Question

Two air bubbles in the water
A. Attract each other
B. Repel each other
C. Neither attracts nor repel
D. None of these

Answer 1

Here, we use the concept of gravitational force, which says that the force of attraction between two bodies is directly proportional to the product of their masses and inversely proportional to the square of the distance between them.

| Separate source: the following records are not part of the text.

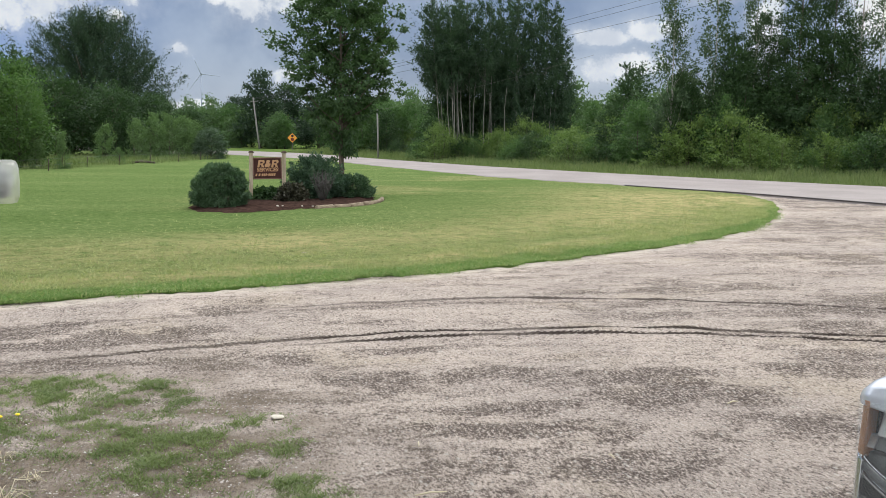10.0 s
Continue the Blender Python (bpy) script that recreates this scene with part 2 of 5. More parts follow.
def lawn_look(t, where):
    mow = t.nodes.new("ShaderNodeVectorMath")
    mow.operation = "MULTIPLY"
    mow.inputs[1].default_value = (0.35, 1.0, 1.0)
    t.links.new(where, mow.inputs[0])
    big = spread(t, noise_out(t, mow.outputs[0], 0.42, 5.0, 0.6), 0.32, 0.68)
    mid = spread(t, noise_out(t, mow.outputs[0], 2.6, 7.0, 0.75), 0.36, 0.64)
    tuft = noise_out(t, where, 9.0, 7.0, 0.8)
    blade = noise_out(t, where, 42.0, 6.0, 0.8)
    green = mixed(t, big, (0.120, 0.178, 0.056), (0.166, 0.220, 0.078))
    green = mixed(t, calc(t, "MULTIPLY", mid, 0.5), green, (0.112, 0.168, 0.046))
    dryness = calc(t, "MULTIPLY", attribute(t, "dry"), spread(t, noise_out(t, where, 2.0, 7.0, 0.8), 0.30, 0.60))
    green = mixed(t, dryness, green, (0.475, 0.395, 0.195))
    green = mixed(t, attribute(t, "lush"), green, (0.115, 0.215, 0.042))
    colour = mixed(t, spread(t, tuft, 0.50, 0.36, 0.0, 0.50), green, (0.030, 0.050, 0.014))
    colour = mixed(t, spread(t, tuft, 0.53, 0.64, 0.0, 0.45), colour, (0.40, 0.40, 0.175))
    colour = mixed(t, spread(t, blade, 0.50, 0.30, 0.0, 0.7), colour, (0.024, 0.040, 0.012))
    colour = mixed(t, spread(t, blade, 0.58, 0.76, 0.0, 0.5), colour, (0.36, 0.39, 0.16))
    return colour, calc(t, "ADD", blade, tuft), 0.035


def leaf_material(name, dark, light, thin=0.3):
    m = bpy.data.materials.new(name)
    m.use_nodes = True
    t = m.node_tree
    t.nodes.clear()
    geo = t.nodes.new("ShaderNodeNewGeometry")
    patch = spread(t, noise_out(t, geo.outputs["Position"], 0.9, 3.0, 0.6), 0.35, 0.65)
    tone = calc(t, "ADD", calc(t, "MULTIPLY", geo.outputs["Random Per Island"], 0.55), calc(t, "ADD", 0.12, calc(t, "MULTIPLY", patch, 0.30)))
    colour = mixed(t, tone, tuple(v * k for v, k in zip(dark, (0.98, 1.0, 1.10))), tuple(v * k for v, k in zip(light, (0.98, 1.0, 1.10))))
    b = t.nodes.new("ShaderNodeBsdfPrincipled")
    b.inputs["Roughness"].default_value, b.inputs["Specular IOR Level"].default_value = 0.55, 0.25
    t.links.new(colour, b.inputs["Base Color"])
    see = t.nodes.new("ShaderNodeBsdfTranslucent")
    t.links.new(mixed(t, 1.0, colour, (1.08, 1.30, 0.74), "MULTIPLY"), see.inputs[0])
    both = t.nodes.new("ShaderNodeMixShader")
    both.inputs[0].default_value = thin
    t.links.new(b.outputs[0], both.inputs[1])
    t.links.new(see.outputs[0], both.inputs[2])
    out = t.nodes.new("ShaderNodeOutputMaterial")
    t.links.new(both.outputs[0], out.inputs[0])
    return m


def island_material(name, a, b, rough=0.8):
    def build(t, where):
        r = t.nodes.new("ShaderNodeNewGeometry").outputs["Random Per Island"]
        return mixed(t, r, a, b)
    return material(name, build, rough)


GRAVEL = material("gravel", gravel_look, 1.0, spec=0.0)
LAWN = material("mown_grass", lawn_look, 1.0, spec=0.0)
FIELD = material("field_grass", two_tone((0.06, 0.11, 0.025), (0.13, 0.17, 0.05), 0.12, 9.0, 0.03), 1.0, spec=0.0)
ROAD = material("worn_asphalt", two_tone((0.255, 0.222, 0.208), (0.325, 0.287, 0.268), 0.5, 30.0, 0.006), 0.95, spec=0.08)
LIPDARK = material("dark_lip", two_tone((0.05, 0.045, 0.045), (0.14, 0.12, 0.12), 3.0, 30.0), 0.7)
MULCH = material("mulch", two_tone((0.020, 0.013, 0.011), (0.074, 0.044, 0.034), 9.0, 40.0, 0.03), 1.0, spec=0.0)
COIL = material("white_coil", plain_ish((0.80, 0.865, 0.885), (0.84, 0.90, 0.92), 1.1), 0.42, spec=0.5)
VINYL = material("grey_vinyl", two_tone((0.235, 0.235, 0.23), (0.295, 0.295, 0.285), 3.0, 70.0, 0.0006, streak=(8, 8, 0.6)), 0.5)
RIDGE = material("pale_vinyl", two_tone((0.48, 0.48, 0.47), (0.56, 0.56, 0.55), 3.0, 60.0, streak=(6, 6, 0.6)), 0.45)
RUBBER = material("seal_rubber", two_tone((0.16, 0.15, 0.19), (0.22, 0.21, 0.25), 4.0, 50.0), 0.6)
ZINC = material("galvanised_steel", two_tone((0.20, 0.23, 0.22), (0.42, 0.46, 0.44), 7.0, 30.0, 0.0003, low=0.34, high=0.60), 0.5, 0.55)
STAIN = material("oily_stain", two_tone((0.27, 0.27, 0.25), (0.38, 0.38, 0.36), 20.0, 80.0), 0.5, 0.3)
GRIME = material("grease", two_tone((0.16, 0.15, 0.14), (0.24, 0.22, 0.20), 20.0, 80.0), 0.5)
RUST = material("rusty_steel", two_tone((0.10, 0.070, 0.055), (0.24, 0.185, 0.155), 90.0, 300.0, 0.0005), 0.6, 0.4)
HOLE = material("dark_hole", two_tone((0.012, 0.012, 0.014), (0.02, 0.02, 0.022), 10.0, 40.0), 0.9, spec=0.05)
# brown boards, with the garage's indoor shade put into their colour
SHADEWOOD = material("shaded_board", two_tone((0.036, 0.034, 0.054), (0.135, 0.085, 0.080), 4.0, 20.0, 0.002, streak=(1, 6, 0.5)), 0.85, spec=0.1)
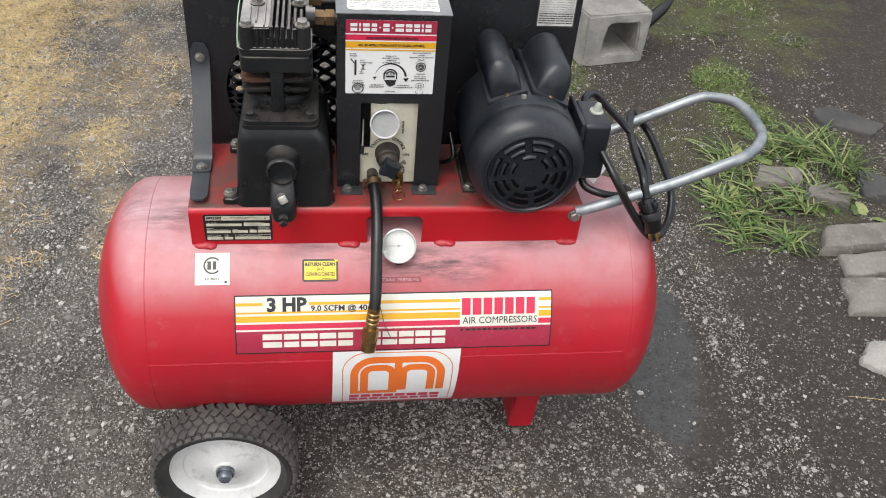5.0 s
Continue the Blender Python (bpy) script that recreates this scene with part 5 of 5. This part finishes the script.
for (au, av), (bu, bv) in (((0.0405, 0.645), (0.0500, 0.645)), ((0.0500, 0.645), (0.0455, 0.6525)), ((0.0455, 0.6525), (0.0405, 0.645))):
    e = Vector((bu - au, bv - av, 0)).normalized() * 0.0006
    shape(bm, [(au + e.y, av - e.x), (bu + e.y, bv - e.x), (bu - e.y, bv + e.x), (au - e.y, av + e.x)], on_panel, 0.0003)
shape(bm, [(0.0436, 0.6465), (0.0472, 0.6465), (0.0455, 0.6500)], on_panel, 0.0003)
decal(bm, "worn_print", WORN_INK, panel)
bm = B()
for k in range(12):
    a = -75 + k * 14
    c, s = math.cos(radians(a)), math.sin(radians(a))
    shape(bm, [(0.033 + r0 * math.cos(radians(a + t)), 0.632 + r0 * math.sin(radians(a + t))) for r0, t in ((0.0115, -5), (0.0150, -4), (0.0150, 4), (0.0115, 5))], on_panel, 0.0003)
decal(bm, "worn_print", WORN_INK, panel)
bm = B()
shape(bm, [(-0.004, 0.7585), (0.016, 0.7575), (0.016, 0.7568), (0.006, 0.7566), (-0.004, 0.7574)], on_panel, 0.0003)
decal(bm, "worn_print", WORN_INK, panel)

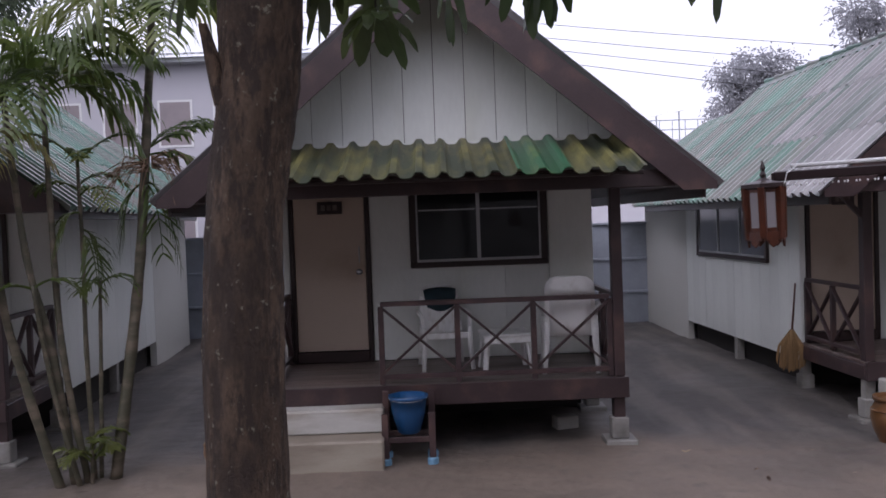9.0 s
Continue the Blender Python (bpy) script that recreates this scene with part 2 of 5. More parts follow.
BAND = mat("mauve_plinth_paint", (0.135, 0.095, 0.092), 0.55, vary=0.15, scale=1.5, fine=30, bump=0.08, coords="World")
FRAME_WHITE = mat("white_window_frame", (0.78, 0.78, 0.78), 0.35, vary=0.04, bump=0.02)
FENCE = mat("grey_blue_fence_sheet", (0.30, 0.33, 0.38), 0.5, vary=0.12, scale=1.2, fine=20, bump=0.08, tint=(0.22, 0.24, 0.27), tint_scale=0.8, tint_at=0.58, rand=0.06)
PLASTIC = mat("white_plastic", (0.84, 0.84, 0.83), 0.35, vary=0.05, bump=0.03, tint=(0.6, 0.58, 0.54), tint_scale=5, tint_at=0.66)
TOWEL = mat("dark_teal_cloth", (0.012, 0.03, 0.04), 0.9, vary=0.3, scale=8, fine=120, bump=0.5)
BLUE = mat("blue_plastic", (0.012, 0.075, 0.20), 0.35, vary=0.15, bump=0.05)
PIPE_BLUE = mat("light_blue_pipe", (0.15, 0.31, 0.45), 0.4, vary=0.1, bump=0.03)
CLAY = mat("glazed_clay", (0.140, 0.069, 0.025), 0.3, vary=0.35, scale=6, fine=30, bump=0.1, tint=(0.13, 0.06, 0.025), tint_scale=4, tint_at=0.5)


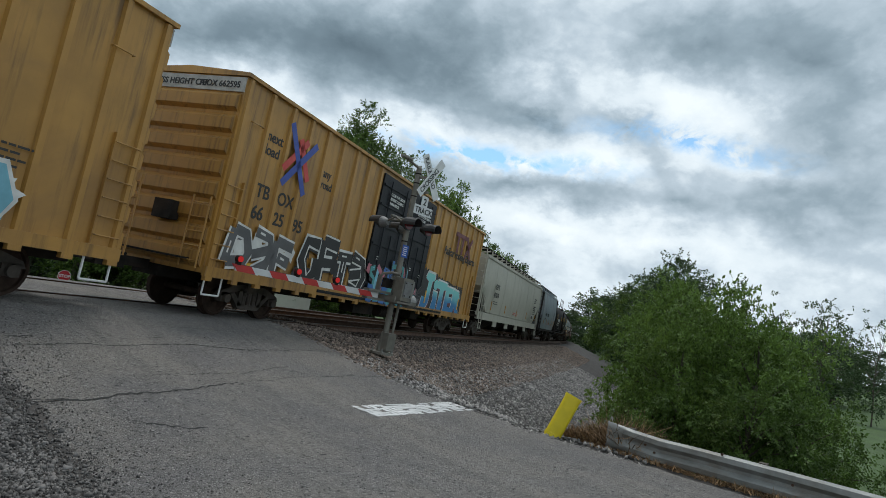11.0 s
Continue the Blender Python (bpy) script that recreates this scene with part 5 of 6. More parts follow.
    for x in (-9.9, 9.0):
        part("sandbox", F().box(x, x + 0.9, -1.3, -1.0, 0.7, 1.4), UNDER, car)
    ends(car, 11.1)
    return car


lead = wide_cab_loco(1, BLACK, BLACK, WHITE, BLACK, "black diesel locomotive with lit headlights leading the train", True)
for k in range(5):
    z = 2.05 + k * 0.2
    for y0, y1 in ((-1.29, -0.3), (0.3, 1.29)):
        part("nose_stripe", B().box(-10.53, -10.47, y0, y1, z, z + 0.11), BOARDW, lead)
part("nose_emblem", B().loft([[(-10.53, -0.16, 2.1), (-10.53, 0.12, 2.1), (-10.53, 0.2, 2.6), (-10.53, 0.02, 2.92), (-10.53, -0.2, 2.7)], [(-10.48, -0.16, 2.1), (-10.48, 0.12, 2.1), (-10.48, 0.2, 2.6), (-10.48, 0.02, 2.92), (-10.48, -0.2, 2.7)]]), BOARDW, lead)
part("plow_dust", B().box(-10.78, -10.75, -1.3, 1.3, 1.0, 1.3), TRUCKG, lead)
striped_logo(lead, CREAM, 0.55, 3.1, 4.3, 0.62, -1.04, 6)
bars(lead, CREAM, 2.95, 2.72, -1.04, 1.8, 2, 0.2, 0.08, "company_name", 3)
couple(lead, 22.2, 7.0)

second = wide_cab_loco(-1, SILVER, RED, RED, TRUCKG, "weathered silver and red diesel locomotive running backwards", False)
for k in range(4):
    x = -2.2 + k * 0.98
    poly(second, "name_block", NAMERED, [(x, 2.5), (x + 0.78, 2.5), (x + 0.78, 2.66), (x + 0.68, 2.7), (x + 0.68, 3.3), (x + 0.78, 3.34), (x + 0.78, 3.5), (x, 3.5), (x, 3.34), (x + 0.1, 3.3), (x + 0.1, 2.7), (x, 2.66)], -1.05)
    sticker("name_slot", second, SILVER, x + 0.32, x + 0.46, 2.5, 3.05 if k % 2 else 2.85, -1.056)
for k in range(12):
    sticker("sill_reflector", second, YELLOW, -9.8 + k * 1.75, -9.2 + k * 1.75, 1.5, 1.65, -1.53)
for r, m, y in ((1.12, YELLOW, -1.292), (1.05, RED, -1.298)):
    poly(second, "nose_curve", m, [(5.92, 2.95 - r)] + [(5.92 - 1.15 * r * math.sin(a), 2.95 - r * math.cos(a)) for a in np.linspace(0.1, math.pi - 0.1, 14)] + [(5.92, 2.95 + r)], y)
part("yellow_band", B().box(5.9, 10.4, -1.512, -1.5, 1.76, 1.86), YELLOW, second)
word(second, "763", 0.66, YELLOW, 7.35, 2.5, -1.515)
wall_number = word(second, "763", 0.36, NAMERED, 0, 0, 0)
wall_number.matrix_local = Matrix.Translation((-10.206, 0.3, 3.7)) @ pose(0, 0, 0, 0, 0, -90)
word(second, "763", 0.34, NAMERED, -9.95, 3.72, -1.03)
part("marker_lamp", B().box(-10.26, -10.2, -0.75, -0.45, 4.05, 4.45).bevel(0.04), BLACKLET, second)
for zz in (4.15, 4.34):
    part("rear_headlight", B().tube((-10.27, -0.6, zz), (-10.255, -0.6, zz), 0.075, 12), GLASS, second)
part("roof_rail", B().pipe([(6.0, -1.0, 4.66), (6.1, -1.0, 4.8), (9.0, -1.0, 4.8), (9.1, -1.0, 4.66)], 0.02), RED, second)
part("nose_band", B().box(9.3, 10.3, -1.505, -1.3, 2.3, 2.5), YELLOW, second)
couple(second, 22.3, 7.0)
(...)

Complete step by step answer:
Consider two air bubbles A and B in water. Where water acts as a denser medium in which a lighter body behaves like a negative mass as far as gravitational attraction is concerned. So by Newton’s law of gravitation
${\rm{F = G}}\dfrac{{{{\rm{m}}_1}{{\rm{m}}_2}}}{{{{\rm{r}}^2}}}$
Here F is the force of gravitation, $G$ is the gravitational constant, and ${{\rm{m}}_1}{\rm{,}}{{\rm{m}}_2}$ are the masses of two bodies and r is the separation between two masses.
But in water, both the bubbles have negative masses
$\Rightarrow {\rm{F = G}}\dfrac{{{\rm{( - }}{{\rm{m}}_1}{\rm{)( - }}{{\rm{m}}_2})}}{{{{\rm{r}}^2}}}$
$\therefore {\rm{F = G}}\dfrac{{{{\rm{m}}_1}{{\rm{m}}_2}}}{{{{\rm{r}}^2}}}$

This shows that force has attractive nature between two air bubbles in the water. Therefore, the correct option is (A).

Additional information:
The formation of the air bubble takes place when water is boiled; the heat energy is transferred to the molecules of water, which begin to move more quickly. Eventually, the molecules have too much energy to stay connected as a liquid. When this occurs, they form gaseous molecules of water vapor, which float to the surface as bubbles and travel into the air.

Note:
Gravitational force is always attractive and they can operate for very long distances. It obeys the inverse square law and is also called a conservative force. In gravitation law, $G$ is the universal gravitational constant whose value remains constant throughout the universe.